There have been many stories about the death of PR (see my post Circle of Life in PR). And now it seems that SEO is being killed off too (see this Forbes piece). Yet, the last time I looked, the PR field continues to grow; and I don't get the feeling that good SEO professionals are lacking work.
The same, sadly, cannot be said for the field of professional photography; yet you don't see many articles about its decline (there was one such piece in the NY Times two years ago; more recent articles about the field focus on the photo retouching controversy).
It is a sad fact that the growth of photo sharing, digital cameras and cheap stock photo sites are sucking the life out of professional photography. People are all too willing to sacrifice quality in the name of saving a few bucks.
I know this because I ride the train every day with Steve Lesnick, a commercial advertising photographer.
Steve is extremely talented, and has a great track record and portfolio (see the link and photo on the right); yet his business has suffered, and he is not alone, if you believe the NY Times piece.
I asked him for his comments; this is is what Steve had to say on the topic:
I've been living and watching the entire dumbing down of visual arts that has taken place since everyone got Photoshop/Quark/Illustrator and a decent digital camera. They were supposed to be tools, not styles or an end result.
Great images create an emotional connection with the viewer. To me, a company that brands itself with mediocre imagery in their advertising makes it look like an afterthought.
Since when is "it's good enough" good enough, if you want to stand out from your competitors? Wouldn't it be cheaper to do something that is more memorable from the beginning?
If a company will only spend a nickel on their advertising/images are they only going to spend a nickel on product development, testing and customer service too?
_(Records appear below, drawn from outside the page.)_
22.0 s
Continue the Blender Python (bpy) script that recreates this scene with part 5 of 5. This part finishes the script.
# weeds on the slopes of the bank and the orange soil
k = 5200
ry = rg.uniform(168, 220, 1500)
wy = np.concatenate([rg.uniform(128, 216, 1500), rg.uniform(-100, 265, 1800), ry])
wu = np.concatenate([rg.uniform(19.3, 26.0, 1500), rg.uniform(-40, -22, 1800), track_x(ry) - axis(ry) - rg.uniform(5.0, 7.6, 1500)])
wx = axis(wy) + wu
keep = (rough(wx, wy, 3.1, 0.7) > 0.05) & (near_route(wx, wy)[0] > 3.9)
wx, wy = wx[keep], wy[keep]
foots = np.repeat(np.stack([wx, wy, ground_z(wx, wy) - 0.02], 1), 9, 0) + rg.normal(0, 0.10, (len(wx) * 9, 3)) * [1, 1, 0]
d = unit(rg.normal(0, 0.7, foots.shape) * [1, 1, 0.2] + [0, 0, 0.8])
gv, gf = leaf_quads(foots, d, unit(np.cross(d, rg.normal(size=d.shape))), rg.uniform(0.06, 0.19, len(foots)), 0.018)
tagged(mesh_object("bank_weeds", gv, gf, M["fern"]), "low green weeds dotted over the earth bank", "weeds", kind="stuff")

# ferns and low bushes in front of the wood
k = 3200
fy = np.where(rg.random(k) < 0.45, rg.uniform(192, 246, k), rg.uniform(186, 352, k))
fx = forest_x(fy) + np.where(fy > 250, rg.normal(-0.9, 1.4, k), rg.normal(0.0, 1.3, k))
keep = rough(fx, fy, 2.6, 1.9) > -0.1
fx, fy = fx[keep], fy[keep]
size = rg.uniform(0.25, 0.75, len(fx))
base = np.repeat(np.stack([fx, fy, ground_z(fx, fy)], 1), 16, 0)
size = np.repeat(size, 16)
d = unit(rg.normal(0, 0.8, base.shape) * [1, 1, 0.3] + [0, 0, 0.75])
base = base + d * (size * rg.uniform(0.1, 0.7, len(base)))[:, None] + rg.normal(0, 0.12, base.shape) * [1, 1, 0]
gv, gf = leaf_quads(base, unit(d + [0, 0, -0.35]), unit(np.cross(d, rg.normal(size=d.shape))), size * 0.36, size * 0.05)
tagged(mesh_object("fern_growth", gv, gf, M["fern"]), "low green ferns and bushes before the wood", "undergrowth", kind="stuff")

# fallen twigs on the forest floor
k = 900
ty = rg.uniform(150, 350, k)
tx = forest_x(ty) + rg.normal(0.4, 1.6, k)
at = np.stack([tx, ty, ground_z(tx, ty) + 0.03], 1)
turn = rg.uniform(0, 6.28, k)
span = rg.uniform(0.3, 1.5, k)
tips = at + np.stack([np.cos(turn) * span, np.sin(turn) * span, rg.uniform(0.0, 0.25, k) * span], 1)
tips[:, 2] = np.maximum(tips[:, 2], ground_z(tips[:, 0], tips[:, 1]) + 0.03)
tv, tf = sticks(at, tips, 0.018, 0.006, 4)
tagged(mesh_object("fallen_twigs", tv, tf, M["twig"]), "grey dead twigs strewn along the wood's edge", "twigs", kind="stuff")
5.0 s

If you think Steve sounds a little bitter, can you blame him? It is not easy to see your life's work, and the field around it, become increasingly irrelevant.
But perhaps there is hope for photography. More and more people are speaking out about the power of visual images in marketing, and the importance of high quality (see these examples: You Should be in Pictures, Studies Show that People Ignore Generic Photos, 5 Content Marketing Ideas worth Stealing, The Evocative Visual Approach to Social Media Marketing).
Amidst the online noise and clutter, a compelling image might just be ticket to having your marketing stand out.
Online marketing is growing, as is content marketing - both increasingly benefit by using high quality, professionally produced imagery as an attention getter. Will the rising tide of these forms of marketing lift the boat of professional photography?